Task brief
Retype only what runs from the beginning of the data through the line with "join(bm, t, m)"; please omit the pictures and keep every line exact.

## Begin

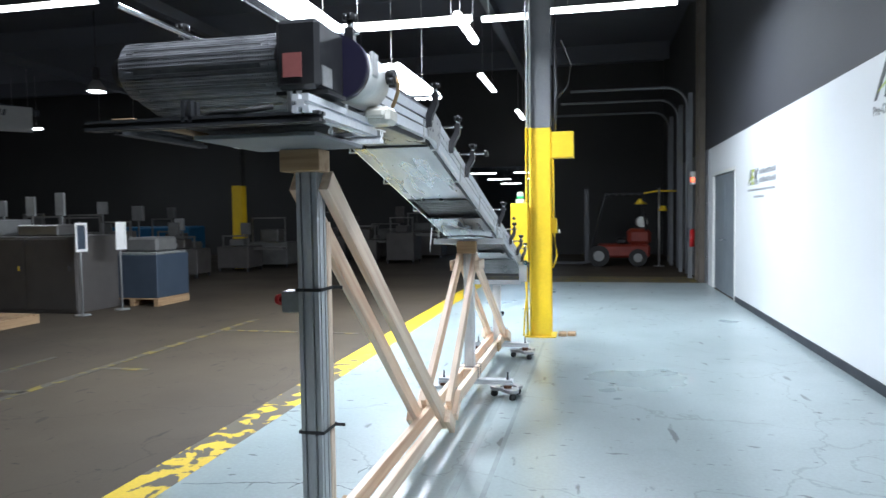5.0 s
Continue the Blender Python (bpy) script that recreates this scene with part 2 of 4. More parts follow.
EPOXY = floor_mat("epoxy_floor", (0.35, 0.42, 0.425), (0.255, 0.305, 0.31), (0.16, 0.19, 0.19), 0.3, 0.15, 0.3)
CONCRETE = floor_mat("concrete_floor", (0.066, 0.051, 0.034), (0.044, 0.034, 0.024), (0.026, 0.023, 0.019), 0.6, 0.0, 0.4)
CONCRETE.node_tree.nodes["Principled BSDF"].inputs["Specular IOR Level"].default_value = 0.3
LINE = worn_paint("yellow_line", (0.72, 0.5, 0.02), (0.085, 0.07, 0.052), 3.6, 6.6)
LINEOLD = worn_paint("old_yellow_line", (0.2, 0.15, 0.02), (0.058, 0.051, 0.042), -30, 40)
WALLWHITE = mat("white_wall", (0.72, 0.74, 0.75), 0.55, 0, (0.68, 0.7, 0.71), 0.8, 0.5, grain=0.02)
WALLBLACK = mat("black_wall", (0.036, 0.037, 0.043), 0.7, 0, (0.046, 0.047, 0.054), 0.5, 0.6)
WALLDARK = mat("dark_wall", (0.042, 0.043, 0.042), 0.7, 0, (0.056, 0.056, 0.055), 0.6, 0.6)
CEIL = mat("dark_ceiling", (0.11, 0.117, 0.14), 0.8, 0, (0.14, 0.147, 0.17), 0.5, 0.6)
BASEB = mat("black_baseboard", (0.02, 0.022, 0.03), 0.4, 0, (0.03, 0.03, 0.04), 3, 0.4)
DOORGREY = mat("door_grey", (0.2, 0.23, 0.25), 0.45, 0, (0.17, 0.2, 0.22), 2, 0.5)
INKGREY = mat("sign_grey", (0.2, 0.21, 0.22), 0.3)
INKDARK = mat("sign_dark", (0.03, 0.035, 0.04), 0.5, 0, (0.1, 0.11, 0.12), 4, 0.8)
INKGREEN = mat("sign_green", (0.42, 0.5, 0.03), 0.5, 0, (0.2, 0.28, 0.02), 4, 0.7)
PANELGREEN = mat("green_panel", (0.25, 0.34, 0.3), 0.6, 0, (0.2, 0.27, 0.24), 1, 0.6)

# ---- building helpers ----
I4 = Matrix.Identity(4)


def box(bm, lo, hi, m=I4, bevel=0.0):
    """A box between two corners, its edges rounded off by bevel."""
    c = [(a + b) / 2 for a, b in zip(lo, hi)]
    d = [abs(b - a) for a, b in zip(lo, hi)]
    t = bmesh.new()
    bmesh.ops.create_cube(t, size=1, matrix=Matrix.LocRotScale(c, None, d))
    if bevel:
        bmesh.ops.bevel(t, geom=t.edges[:], offset=bevel, segments=1, affect="EDGES")
    join(bm, t, m)


def join(bm, t, m=I4):
    t.transform(m)
    made = [bm.verts.new(v.co) for v in t.verts]
    t.verts.index_update()
    for f in t.faces:
        try:
            bm.faces.new([made[v.index] for v in f.verts]).smooth = f.smooth
        except ValueError:
            pass
    t.free()


def cyl(bm, a, b, r, n=16, r2=None, smooth=True):
    """A round bar from a to b."""
    a, b = Vector(a), Vector(b)
    t = bmesh.new()
    bmesh.ops.create_cone(t, cap_ends=True, segments=n, radius1=r, radius2=r if r2 is None else r2, depth=(b - a).length)
    for f in t.faces:
        f.smooth = smooth and len(f.verts) == 4
    join(bm, t, Matrix.Translation((a + b) / 2) @ (b - a).to_track_quat("Z", "Y").to_matrix().to_4x4())


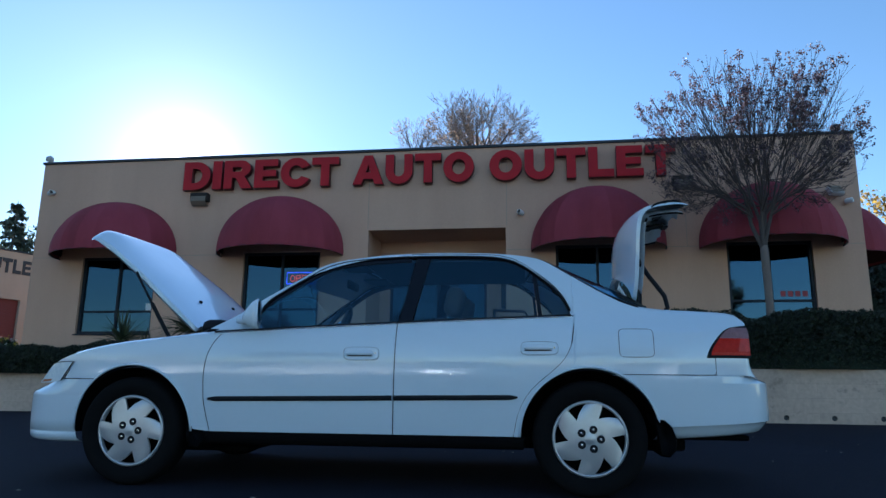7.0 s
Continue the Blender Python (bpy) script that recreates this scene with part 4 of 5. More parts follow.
def handle(parent, x0, x1, z, side):
    """A paddle handle in a shallow rounded surround, with a dark finger gap below the grip."""
    cx, cz, n = (x0 + x1) / 2, z, 36

    def oval(rx, rz, out, dz=0.0):
        pts = []
        for k in range(n):
            t = 2 * math.pi * k / n
            c, s = math.copysign(abs(math.cos(t)) ** 0.42, math.cos(t)), math.copysign(abs(math.sin(t)) ** 0.5, math.sin(t))
            x, zz = cx + c * rx, cz + dz + s * rz
            pts.append((x, side * (half(x, zz) + out), zz))
        return pts
    bm = bmesh.new()
    rings = [[bm.verts.new(p) for p in oval(rx, rz, out)] for rx, rz, out in ((0.103, 0.0375, -0.003), (0.102, 0.0365, 0.0008), (0.097, 0.0325, 0.0022), (0.092, 0.0285, 0.0020), (0.087, 0.024, 0.0006), (0.050, 0.010, 0.0005))]
    for a, b in zip(rings, rings[1:]):
        for k in range(n):
            bm.faces.new((a[k], a[(k + 1) % n], b[(k + 1) % n], b[k]))
    bm.faces.new(rings[-1])
    h = part("door_handle", bm, M_PAINT, parent, smooth=True)
    part("surround_gap", tubed(oval(0.1035, 0.038, 0.0004) + oval(0.1035, 0.038, 0.0004)[:1], 0.0008, 4), M_TRIM, h, "thin dark gap round the handle")
    bm = bmesh.new()
    rows = []
    for i in range(13):
        u = i / 12
        x = lerp(cx - 0.088, cx + 0.070, u)
        k = min(1.0, 0.35 + 6 * min(u, 1 - u))
        y = half(x, cz)
        rows.append([(x, side * (y + d * (0.4 + 0.6 * k)), cz + 0.003 + hh * k) for hh, d in ((-0.012, 0.001), (-0.012, 0.007), (-0.007, 0.0105), (0.004, 0.011), (0.013, 0.008), (0.020, 0.001))])
    grid(bm, rows)
    part("pull", bm, M_PAINT, h, smooth=True)
    part("recess", tubed([(x, side * (half(x, cz - 0.013) + 0.003), cz - 0.0125) for x in (cx - 0.082, cx - 0.03, cx + 0.03, cx + 0.068)], 0.0027, 6), M_TRIM, h, "dark finger recess")
    part("lock", tubed([(cx + 0.082, side * (half(cx, cz) - 0.002), cz + 0.004), (cx + 0.082, side * (half(cx, cz) + 0.0035), cz + 0.004)], 0.0045, 10), M_CHROME, h, "small bright key lock")


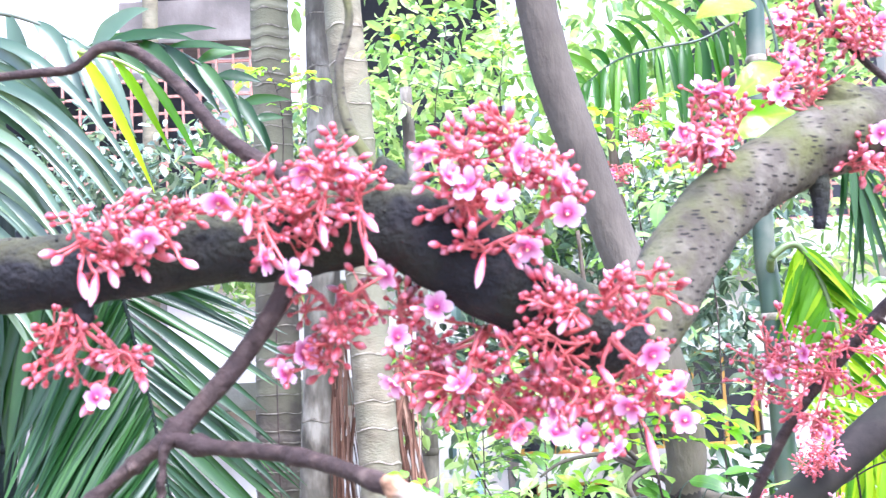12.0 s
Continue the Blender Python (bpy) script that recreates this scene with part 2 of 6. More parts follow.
M_SHRUB = leaf_skin("shrub_leaf", [(0.0, (0.022, 0.050, 0.034)), (0.5, (0.092, 0.150, 0.108)), (1.0, (0.30, 0.37, 0.30))], 0.25, 0.34, True)
M_SHRUB_DARK = leaf_skin("shrub_leaf_dark", [(0.0, (0.015, 0.045, 0.015)), (0.6, (0.035, 0.085, 0.03)), (1.0, (0.08, 0.15, 0.05))], 0.25, 0.3, True)
M_SHRUB_LIGHT = leaf_skin("shrub_leaf_light", [(0.0, (0.07, 0.15, 0.05)), (0.5, (0.20, 0.32, 0.11)), (1.0, (0.46, 0.54, 0.28))], 0.50, 0.34, True)
M_STEM = plain("flower_stalk_red", (0.48, 0.095, 0.095), 0.45, noise_scale=300)


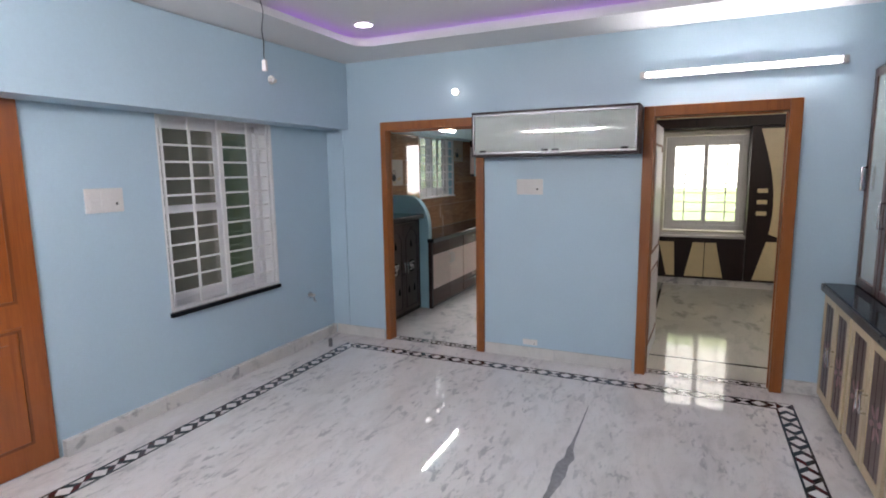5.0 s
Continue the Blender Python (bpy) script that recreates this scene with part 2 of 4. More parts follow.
DECOR = surface("cream_decor_tile", (0.46, 0.425, 0.36), 0.1, 0.06, 6, 40, bmp=0)
KETTLE = surface("dark_kettle_print", (0.05, 0.052, 0.05), 0.12, 0.35, 25, 90, bmp=0)
KETTLE_P = surface("tan_cup_print", (0.46, 0.36, 0.22), 0.12, 0.2, 25, 90, bmp=0)
TEAL_BOX = surface("teal_printed_carton", (0.012, 0.24, 0.36), 0.3, 0.12, 9, 60)
PURPLE_PACK = surface("purple_plastic_pack", (0.075, 0.06, 0.17), 0.25, 0.3, 12, 60)
POLY = surface("lilac_plastic_wrap", (0.56, 0.52, 0.66), 0.3, 0.12, 14, 60, bmp=0.25)
KRAFT = surface("brown_cardboard", (0.36, 0.24, 0.13), 0.7, 0.1, 6, 60)
GOLD = surface("orange_print_stripe", (0.6, 0.32, 0.08), 0.35, 0.1, 20, 80)
CONCRETE = surface("pale_cement", (0.36, 0.35, 0.33), 0.8, 0.14, 2.2, 30, bmp=0.3)
GREEN = surface("dark_green_shade_cloth", (0.013, 0.032, 0.009), 0.8, 0.22, 1.1, 60, bmp=0.2)
TUBE_E = emitter("tube_glow", (0.93, 0.97, 1.0), TUBE)
STUBE_E = emitter("entrance_tube_glow", (0.93, 0.97, 1.0), STUBE)
BED_FILL_E = emitter("bedroom_fill_glow", (1.0, 0.97, 0.91), BED_FILL)
KTUBE_E = emitter("kitchen_tube_glow", (0.93, 0.98, 1.0), KTUBE)
SPOT_E = emitter("violet_spot_glow", (0.78, 0.60, 1.0), SPOT)
BULB_E = emitter("bulb_glow", (1.0, 0.97, 0.92), 5)
COVE_E = emitter("violet_cove_glow", (0.50, 0.20, 1.0), COVE)


# ---- shape helpers ----
def add_box(bm, x0, x1, y0, y1, z0, z1, bevel=0.0):
    vs = [bm.verts.new(p) for p in ((x0, y0, z0), (x1, y0, z0), (x1, y1, z0), (x0, y1, z0), (x0, y0, z1), (x1, y0, z1), (x1, y1, z1), (x0, y1, z1))]
    fs = [bm.faces.new([vs[i] for i in q]) for q in ((3, 2, 1, 0), (4, 5, 6, 7), (0, 1, 5, 4), (1, 2, 6, 5), (2, 3, 7, 6), (3, 0, 4, 7))]
    if bevel:
        es = list({e for f in fs for e in f.edges})
        bmesh.ops.bevel(bm, geom=es, offset=bevel, segments=2, affect="EDGES", profile=0.6)
    return bm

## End

Result for this exercise
5.0 s
Continue the Blender Python (bpy) script that recreates this scene with part 2 of 4. More parts follow.
EPOXY = floor_mat("epoxy_floor", (0.35, 0.42, 0.425), (0.255, 0.305, 0.31), (0.16, 0.19, 0.19), 0.3, 0.15, 0.3)
CONCRETE = floor_mat("concrete_floor", (0.066, 0.051, 0.034), (0.044, 0.034, 0.024), (0.026, 0.023, 0.019), 0.6, 0.0, 0.4)
CONCRETE.node_tree.nodes["Principled BSDF"].inputs["Specular IOR Level"].default_value = 0.3
LINE = worn_paint("yellow_line", (0.72, 0.5, 0.02), (0.085, 0.07, 0.052), 3.6, 6.6)
LINEOLD = worn_paint("old_yellow_line", (0.2, 0.15, 0.02), (0.058, 0.051, 0.042), -30, 40)
WALLWHITE = mat("white_wall", (0.72, 0.74, 0.75), 0.55, 0, (0.68, 0.7, 0.71), 0.8, 0.5, grain=0.02)
WALLBLACK = mat("black_wall", (0.036, 0.037, 0.043), 0.7, 0, (0.046, 0.047, 0.054), 0.5, 0.6)
WALLDARK = mat("dark_wall", (0.042, 0.043, 0.042), 0.7, 0, (0.056, 0.056, 0.055), 0.6, 0.6)
CEIL = mat("dark_ceiling", (0.11, 0.117, 0.14), 0.8, 0, (0.14, 0.147, 0.17), 0.5, 0.6)
BASEB = mat("black_baseboard", (0.02, 0.022, 0.03), 0.4, 0, (0.03, 0.03, 0.04), 3, 0.4)
DOORGREY = mat("door_grey", (0.2, 0.23, 0.25), 0.45, 0, (0.17, 0.2, 0.22), 2, 0.5)
INKGREY = mat("sign_grey", (0.2, 0.21, 0.22), 0.3)
INKDARK = mat("sign_dark", (0.03, 0.035, 0.04), 0.5, 0, (0.1, 0.11, 0.12), 4, 0.8)
INKGREEN = mat("sign_green", (0.42, 0.5, 0.03), 0.5, 0, (0.2, 0.28, 0.02), 4, 0.7)
PANELGREEN = mat("green_panel", (0.25, 0.34, 0.3), 0.6, 0, (0.2, 0.27, 0.24), 1, 0.6)

# ---- building helpers ----
I4 = Matrix.Identity(4)


def box(bm, lo, hi, m=I4, bevel=0.0):
    """A box between two corners, its edges rounded off by bevel."""
    c = [(a + b) / 2 for a, b in zip(lo, hi)]
    d = [abs(b - a) for a, b in zip(lo, hi)]
    t = bmesh.new()
    bmesh.ops.create_cube(t, size=1, matrix=Matrix.LocRotScale(c, None, d))
    if bevel:
        bmesh.ops.bevel(t, geom=t.edges[:], offset=bevel, segments=1, affect="EDGES")
    join(bm, t, m)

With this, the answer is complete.